The findings come from the third annual global crypto hedge fund report, which is based on data from research in Q1 2021 on crypto hedge funds.
The report identifies that crypto hedge funds on average returned 128 per cent in 2020 compared to an increase of 30 per cent in 2019.
The average AuM for this year’s surveyed funds increased from $12.8 million to $42.8 million, while the median AuM increased from $3.8 million to $15 million.
Further key findings from the report show that the most crypto hedge funds trade Bitcoin (92 per cent) followed by ETH (67 per cent), LTC (34 per cent ), LINK (30 per cent), DOT (28 per cent) and AAVE (27 per cent).
Elsewhere, it was discovered that the median best performance strategy in 2020 was discretionary long only followed by discretionary long-short, multi-strat and quant.
On investments in crypto, the report cites that around a fifth of traditional hedge funds surveyed representing is currently investing in digital assets (21 per cent).
Meanwhile, the average percentage of their total hedge fund AuM invested in digital assets is 3 per cent, and 86 per cent of those traditional hedge funds currently investing in digital assets intend to deploy more capital into the asset class by the end of 2021.

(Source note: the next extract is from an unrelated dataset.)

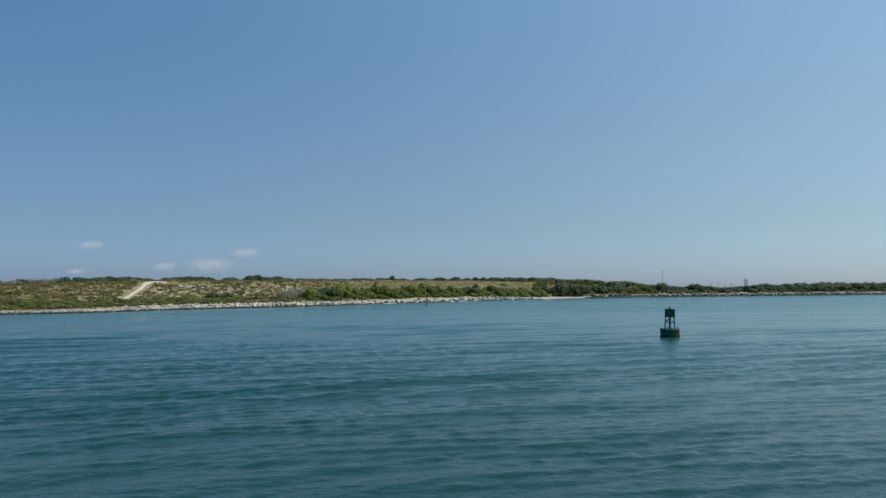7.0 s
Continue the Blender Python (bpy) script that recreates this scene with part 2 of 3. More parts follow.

Around a quarter of traditional hedge funds who are not yet investing in digital assets confirmed that they are in late-stage planning to invest this year or looking to invest (26 per cent), according to the report.
Jack Inglis, CEO of AIMA, comments: “From the findings in this report it’s evident that hedge fund allocations to digital assets continue to gain traction. Diversification and exposure to a new value creation ecosystem are cited as key drivers for investing in digital assets.”
Inglis explains: “This is unsurprising given that hedge funds tend to be early adopters, at the forefront of innovation whilst remaining committed to achieving the best performance possible.”
“Further education, regulatory clarity and the evolution of service providers and related market infrastructure could lead to the acceleration of increased investment and further institutionalisation of the industry,” Inglis adds.